▸ Available data
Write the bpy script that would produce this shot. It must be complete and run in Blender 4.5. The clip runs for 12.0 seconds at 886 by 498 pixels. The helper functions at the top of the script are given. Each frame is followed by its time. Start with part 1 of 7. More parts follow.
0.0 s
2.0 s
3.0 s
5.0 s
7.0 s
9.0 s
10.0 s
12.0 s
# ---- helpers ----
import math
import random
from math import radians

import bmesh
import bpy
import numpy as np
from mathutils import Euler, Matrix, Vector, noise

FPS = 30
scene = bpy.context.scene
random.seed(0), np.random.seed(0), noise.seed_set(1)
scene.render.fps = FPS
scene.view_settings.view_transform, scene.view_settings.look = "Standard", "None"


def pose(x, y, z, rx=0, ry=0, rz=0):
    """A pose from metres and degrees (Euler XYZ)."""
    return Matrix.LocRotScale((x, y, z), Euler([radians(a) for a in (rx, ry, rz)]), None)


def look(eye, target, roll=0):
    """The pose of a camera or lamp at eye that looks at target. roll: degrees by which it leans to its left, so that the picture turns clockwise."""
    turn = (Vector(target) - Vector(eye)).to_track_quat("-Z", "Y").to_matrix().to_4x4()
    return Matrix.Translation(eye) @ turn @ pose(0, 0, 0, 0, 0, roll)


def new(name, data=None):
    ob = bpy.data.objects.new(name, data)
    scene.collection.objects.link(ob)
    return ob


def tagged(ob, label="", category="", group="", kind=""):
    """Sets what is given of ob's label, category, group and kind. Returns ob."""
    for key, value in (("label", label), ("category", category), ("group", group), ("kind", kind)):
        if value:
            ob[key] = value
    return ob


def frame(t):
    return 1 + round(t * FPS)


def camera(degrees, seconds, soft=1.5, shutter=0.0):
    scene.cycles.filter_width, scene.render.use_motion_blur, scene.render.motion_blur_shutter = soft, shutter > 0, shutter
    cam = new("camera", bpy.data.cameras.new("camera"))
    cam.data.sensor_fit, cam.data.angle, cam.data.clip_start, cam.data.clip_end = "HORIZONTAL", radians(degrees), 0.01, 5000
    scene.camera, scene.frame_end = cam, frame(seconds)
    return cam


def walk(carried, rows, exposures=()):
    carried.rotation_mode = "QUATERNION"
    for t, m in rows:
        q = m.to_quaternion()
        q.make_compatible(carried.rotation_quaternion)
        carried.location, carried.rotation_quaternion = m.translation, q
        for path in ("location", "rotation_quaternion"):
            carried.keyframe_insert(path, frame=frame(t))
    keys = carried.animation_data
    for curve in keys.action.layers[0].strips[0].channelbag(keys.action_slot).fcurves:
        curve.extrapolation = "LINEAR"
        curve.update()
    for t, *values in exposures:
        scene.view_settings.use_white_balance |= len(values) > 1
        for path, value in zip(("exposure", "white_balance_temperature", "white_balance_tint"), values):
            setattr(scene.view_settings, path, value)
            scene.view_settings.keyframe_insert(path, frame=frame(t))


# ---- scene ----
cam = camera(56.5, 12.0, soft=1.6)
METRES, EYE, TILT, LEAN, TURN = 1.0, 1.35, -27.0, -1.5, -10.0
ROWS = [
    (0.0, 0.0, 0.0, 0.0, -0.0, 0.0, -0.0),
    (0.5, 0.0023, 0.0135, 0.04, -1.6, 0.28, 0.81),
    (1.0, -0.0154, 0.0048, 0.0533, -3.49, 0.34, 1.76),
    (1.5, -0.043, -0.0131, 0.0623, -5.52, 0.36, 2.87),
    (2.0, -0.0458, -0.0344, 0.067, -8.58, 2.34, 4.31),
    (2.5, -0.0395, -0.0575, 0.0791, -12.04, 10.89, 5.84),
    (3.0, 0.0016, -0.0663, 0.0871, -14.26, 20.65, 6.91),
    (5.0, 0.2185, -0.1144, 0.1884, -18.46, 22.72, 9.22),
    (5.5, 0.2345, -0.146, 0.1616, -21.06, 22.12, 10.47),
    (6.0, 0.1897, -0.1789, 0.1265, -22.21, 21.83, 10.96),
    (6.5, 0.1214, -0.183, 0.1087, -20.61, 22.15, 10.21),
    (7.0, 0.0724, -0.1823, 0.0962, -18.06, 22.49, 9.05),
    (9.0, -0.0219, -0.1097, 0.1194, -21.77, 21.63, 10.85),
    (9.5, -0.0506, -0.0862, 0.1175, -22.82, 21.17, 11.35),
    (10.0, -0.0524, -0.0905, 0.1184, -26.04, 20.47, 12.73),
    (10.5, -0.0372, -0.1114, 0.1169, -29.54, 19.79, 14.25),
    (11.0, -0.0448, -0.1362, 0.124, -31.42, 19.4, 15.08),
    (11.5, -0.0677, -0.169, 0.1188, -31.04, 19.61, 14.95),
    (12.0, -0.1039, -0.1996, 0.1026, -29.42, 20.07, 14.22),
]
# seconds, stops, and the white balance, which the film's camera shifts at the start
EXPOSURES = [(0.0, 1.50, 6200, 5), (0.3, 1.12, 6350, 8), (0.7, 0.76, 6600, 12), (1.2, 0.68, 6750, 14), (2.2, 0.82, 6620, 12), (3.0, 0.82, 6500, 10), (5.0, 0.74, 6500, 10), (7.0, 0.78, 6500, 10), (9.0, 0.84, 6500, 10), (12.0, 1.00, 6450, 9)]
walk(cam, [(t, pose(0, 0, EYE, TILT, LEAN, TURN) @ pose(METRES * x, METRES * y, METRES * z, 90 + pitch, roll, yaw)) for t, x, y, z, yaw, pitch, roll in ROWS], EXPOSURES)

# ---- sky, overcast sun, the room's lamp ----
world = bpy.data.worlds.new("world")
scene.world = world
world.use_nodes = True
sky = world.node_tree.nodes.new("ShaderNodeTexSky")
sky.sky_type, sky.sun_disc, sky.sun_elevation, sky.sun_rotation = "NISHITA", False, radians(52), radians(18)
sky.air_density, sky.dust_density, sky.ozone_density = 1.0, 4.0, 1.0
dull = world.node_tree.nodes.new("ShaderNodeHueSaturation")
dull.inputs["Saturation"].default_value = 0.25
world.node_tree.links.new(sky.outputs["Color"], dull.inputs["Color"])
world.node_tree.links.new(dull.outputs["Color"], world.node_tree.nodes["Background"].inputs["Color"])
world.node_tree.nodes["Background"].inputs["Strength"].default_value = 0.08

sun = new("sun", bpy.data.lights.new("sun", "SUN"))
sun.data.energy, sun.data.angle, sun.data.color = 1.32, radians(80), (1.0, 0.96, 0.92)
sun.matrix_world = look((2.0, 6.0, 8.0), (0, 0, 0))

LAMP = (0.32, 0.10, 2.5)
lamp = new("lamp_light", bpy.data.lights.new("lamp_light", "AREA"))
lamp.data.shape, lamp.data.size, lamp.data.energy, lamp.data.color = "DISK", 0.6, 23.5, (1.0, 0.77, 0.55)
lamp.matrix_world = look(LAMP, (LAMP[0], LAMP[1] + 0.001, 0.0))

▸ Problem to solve
Output the complete data exactly as written.

▸ Reply to the exercise
Write the bpy script that would produce this shot. It must be complete and run in Blender 4.5. The clip runs for 12.0 seconds at 886 by 498 pixels. The helper functions at the top of the script are given. Each frame is followed by its time. Start with part 1 of 7. More parts follow.
0.0 s
2.0 s
3.0 s
5.0 s
7.0 s
9.0 s
10.0 s
12.0 s
# ---- helpers ----
import math
import random
from math import radians

import bmesh
import bpy
import numpy as np
from mathutils import Euler, Matrix, Vector, noise

FPS = 30
scene = bpy.context.scene
random.seed(0), np.random.seed(0), noise.seed_set(1)
scene.render.fps = FPS
scene.view_settings.view_transform, scene.view_settings.look = "Standard", "None"


def pose(x, y, z, rx=0, ry=0, rz=0):
    """A pose from metres and degrees (Euler XYZ)."""
    return Matrix.LocRotScale((x, y, z), Euler([radians(a) for a in (rx, ry, rz)]), None)


def look(eye, target, roll=0):
    """The pose of a camera or lamp at eye that looks at target. roll: degrees by which it leans to its left, so that the picture turns clockwise."""
    turn = (Vector(target) - Vector(eye)).to_track_quat("-Z", "Y").to_matrix().to_4x4()
    return Matrix.Translation(eye) @ turn @ pose(0, 0, 0, 0, 0, roll)


def new(name, data=None):
    ob = bpy.data.objects.new(name, data)
    scene.collection.objects.link(ob)
    return ob


def tagged(ob, label="", category="", group="", kind=""):
    """Sets what is given of ob's label, category, group and kind. Returns ob."""
    for key, value in (("label", label), ("category", category), ("group", group), ("kind", kind)):
        if value:
            ob[key] = value
    return ob


def frame(t):
    return 1 + round(t * FPS)


def camera(degrees, seconds, soft=1.5, shutter=0.0):
    scene.cycles.filter_width, scene.render.use_motion_blur, scene.render.motion_blur_shutter = soft, shutter > 0, shutter
    cam = new("camera", bpy.data.cameras.new("camera"))
    cam.data.sensor_fit, cam.data.angle, cam.data.clip_start, cam.data.clip_end = "HORIZONTAL", radians(degrees), 0.01, 5000
    scene.camera, scene.frame_end = cam, frame(seconds)
    return cam


def walk(carried, rows, exposures=()):
    carried.rotation_mode = "QUATERNION"
    for t, m in rows:
        q = m.to_quaternion()
        q.make_compatible(carried.rotation_quaternion)
        carried.location, carried.rotation_quaternion = m.translation, q
        for path in ("location", "rotation_quaternion"):
            carried.keyframe_insert(path, frame=frame(t))
    keys = carried.animation_data
    for curve in keys.action.layers[0].strips[0].channelbag(keys.action_slot).fcurves:
        curve.extrapolation = "LINEAR"
        curve.update()
    for t, *values in exposures:
        scene.view_settings.use_white_balance |= len(values) > 1
        for path, value in zip(("exposure", "white_balance_temperature", "white_balance_tint"), values):
            setattr(scene.view_settings, path, value)
            scene.view_settings.keyframe_insert(path, frame=frame(t))


# ---- scene ----
cam = camera(56.5, 12.0, soft=1.6)
METRES, EYE, TILT, LEAN, TURN = 1.0, 1.35, -27.0, -1.5, -10.0
ROWS = [
    (0.0, 0.0, 0.0, 0.0, -0.0, 0.0, -0.0),
    (0.5, 0.0023, 0.0135, 0.04, -1.6, 0.28, 0.81),
    (1.0, -0.0154, 0.0048, 0.0533, -3.49, 0.34, 1.76),
    (1.5, -0.043, -0.0131, 0.0623, -5.52, 0.36, 2.87),
    (2.0, -0.0458, -0.0344, 0.067, -8.58, 2.34, 4.31),
    (2.5, -0.0395, -0.0575, 0.0791, -12.04, 10.89, 5.84),
    (3.0, 0.0016, -0.0663, 0.0871, -14.26, 20.65, 6.91),
    (5.0, 0.2185, -0.1144, 0.1884, -18.46, 22.72, 9.22),
    (5.5, 0.2345, -0.146, 0.1616, -21.06, 22.12, 10.47),
    (6.0, 0.1897, -0.1789, 0.1265, -22.21, 21.83, 10.96),
    (6.5, 0.1214, -0.183, 0.1087, -20.61, 22.15, 10.21),
    (7.0, 0.0724, -0.1823, 0.0962, -18.06, 22.49, 9.05),
    (9.0, -0.0219, -0.1097, 0.1194, -21.77, 21.63, 10.85),
    (9.5, -0.0506, -0.0862, 0.1175, -22.82, 21.17, 11.35),
    (10.0, -0.0524, -0.0905, 0.1184, -26.04, 20.47, 12.73),
    (10.5, -0.0372, -0.1114, 0.1169, -29.54, 19.79, 14.25),
    (11.0, -0.0448, -0.1362, 0.124, -31.42, 19.4, 15.08),
    (11.5, -0.0677, -0.169, 0.1188, -31.04, 19.61, 14.95),
    (12.0, -0.1039, -0.1996, 0.1026, -29.42, 20.07, 14.22),
]
# seconds, stops, and the white balance, which the film's camera shifts at the start
EXPOSURES = [(0.0, 1.50, 6200, 5), (0.3, 1.12, 6350, 8), (0.7, 0.76, 6600, 12), (1.2, 0.68, 6750, 14), (2.2, 0.82, 6620, 12), (3.0, 0.82, 6500, 10), (5.0, 0.74, 6500, 10), (7.0, 0.78, 6500, 10), (9.0, 0.84, 6500, 10), (12.0, 1.00, 6450, 9)]
walk(cam, [(t, pose(0, 0, EYE, TILT, LEAN, TURN) @ pose(METRES * x, METRES * y, METRES * z, 90 + pitch, roll, yaw)) for t, x, y, z, yaw, pitch, roll in ROWS], EXPOSURES)

# ---- sky, overcast sun, the room's lamp ----
world = bpy.data.worlds.new("world")
scene.world = world
world.use_nodes = True
sky = world.node_tree.nodes.new("ShaderNodeTexSky")
sky.sky_type, sky.sun_disc, sky.sun_elevation, sky.sun_rotation = "NISHITA", False, radians(52), radians(18)
sky.air_density, sky.dust_density, sky.ozone_density = 1.0, 4.0, 1.0
dull = world.node_tree.nodes.new("ShaderNodeHueSaturation")
dull.inputs["Saturation"].default_value = 0.25
world.node_tree.links.new(sky.outputs["Color"], dull.inputs["Color"])
world.node_tree.links.new(dull.outputs["Color"], world.node_tree.nodes["Background"].inputs["Color"])
world.node_tree.nodes["Background"].inputs["Strength"].default_value = 0.08

sun = new("sun", bpy.data.lights.new("sun", "SUN"))
sun.data.energy, sun.data.angle, sun.data.color = 1.32, radians(80), (1.0, 0.96, 0.92)
sun.matrix_world = look((2.0, 6.0, 8.0), (0, 0, 0))

LAMP = (0.32, 0.10, 2.5)
lamp = new("lamp_light", bpy.data.lights.new("lamp_light", "AREA"))
lamp.data.shape, lamp.data.size, lamp.data.energy, lamp.data.color = "DISK", 0.6, 23.5, (1.0, 0.77, 0.55)
lamp.matrix_world = look(LAMP, (LAMP[0], LAMP[1] + 0.001, 0.0))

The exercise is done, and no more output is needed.